Elvis Aaron Presley was a regular American, who shot to fame with his singing and scintillating stage performances. One of his greatest hits is “Can’t help falling in love with you”. The song was released in 1962. It is a powerful ballad that has such an alluring melody. He talks about the power of physical and emotional attraction. We are all attracted to beautiful people- here the word beauty does not resonate with pretty (or even sexy) but more on countenance. This is something that reflects from “within’ a person’s soul, which sets a certain aura on their facial expression. Whilst first impressions count there is so much “inside” a person, that you must take time to understand. This is why Elvis states in the song “Can I stay, would it be a sin, for I can’t help falling in love with you”- by wanting to “stay” the song brilliantly implies that getting to know the ‘real’ person takes time and is not an impulse decision, unlike someone you suddenly meet on Facebook who sends you a like.

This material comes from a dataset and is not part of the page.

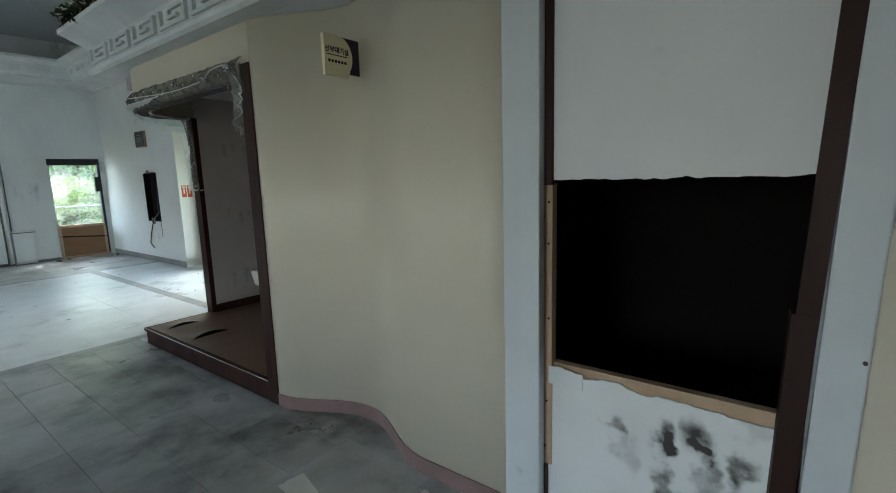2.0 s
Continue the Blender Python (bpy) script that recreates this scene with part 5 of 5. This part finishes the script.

Elvis first met his wife Priscilla, when he was stationed as a Sergeant in the US Army Tank Battalion at West Germany. Priscilla met him at a private party, and the king was immediately drawn to her schoolgirl like charms. She was impressed by him, yet her parents were skeptical that such a top celebrity would love their daughter. During their relationship Elvis sustained a golden rule: he told Priscilla that they would have sex only after marriage. Though often considered a rich playboy, Elvis respected his girlfriend. Today many young people have taken celibacy as a joke and succumb to peer pressure and indulge in sex before marriage. When you become pregnant outside wedlock it aint that cool. For a woman who is not a virgin before her wedding night, she will have to live with that stigma after her marriage, as it will give her husband a card to accuse her as a slut. Worse if you have a daughter you can never really discipline her, as she will confront you of your youthful folly. As Shakespeare said regarding hasty romance and sex “These violent delights have violent ends”.

Presley got married to Priscilla in 1967, hosting a grand breakfast buffet. They took a break of 3 weeks on a ranch. Elvis soon got busy acting in films and recoding hits. He realized that Priscilla was bored and advised her to take karate lessons as he had from Mike Stone. This suggestion with good intent was going to disturb their romance as Priscilla soon began a relationship with her karate instructor. This is another lesson in your life: never let a partner be bored or feel left behind, they will cling to the next person who offers them their time and affection.

Thus the kings next hit song was “Suspicious Minds’ – originally written by Mark James in 1969. Mark was married but had a crush for his first love who lived in Houston, so he felt trapped as the song says ….”We are caught in a trap I can’t walk out, I love you too much baby”. Soon Elvis made this one of his top hits, as he too felt that his love was now fading and he was in a trap. It’s important to remain transparent in a relationship. Trust is fragile. Today folks cheat on their partner by chatting to others using Facebook, Skype and Instagram accounts using fake names. Elvis had another hit before this in 1956 titled ‘Heartbreak Hotel”- written by Tommy Durden and Boren Axton from the story of a man’s suicide.

Elvis had also experienced the death of his mother Gladys and was feeling alone. It is not certain if he too was reeling from a broken romance (before he met Priscilla). Suicide due to love failure is on the rise in sunny paradise. Presley also had a hit called “Are you lonesome tonight?(1960).Young people need to be more mature (using a smart phone does not make you an adult). Many young folks are mentally living in “heartbreak hotel” addicted to smoking, drinking and other substance abuse and need the love of their friends, families and spiritual guidance. In his song “Devil in Disguise” -1963 (not meant for Priscilla) he talks about how the looks of a woman can be like an angel until you find the qualities of the devil within. Another lesson that cool and cute looks are temporary and the real “human package” is inside a person’s mind.

The king of rock and roll was sadly dethroned in marriage as Priscilla filed for divorce in 1972. He later made another hit single ‘Always on my mind” where he reminisces about his love and his guilt for neglecting her. Regrets can’t restore. We must love in the present. Every day is a gift. A relationship doesn’t end after marriage- your spouse needs love on a fulltime basis. Elvis Presley died aged 42 in 1977, yet within his great hits are greater lessons. Live, love and learn.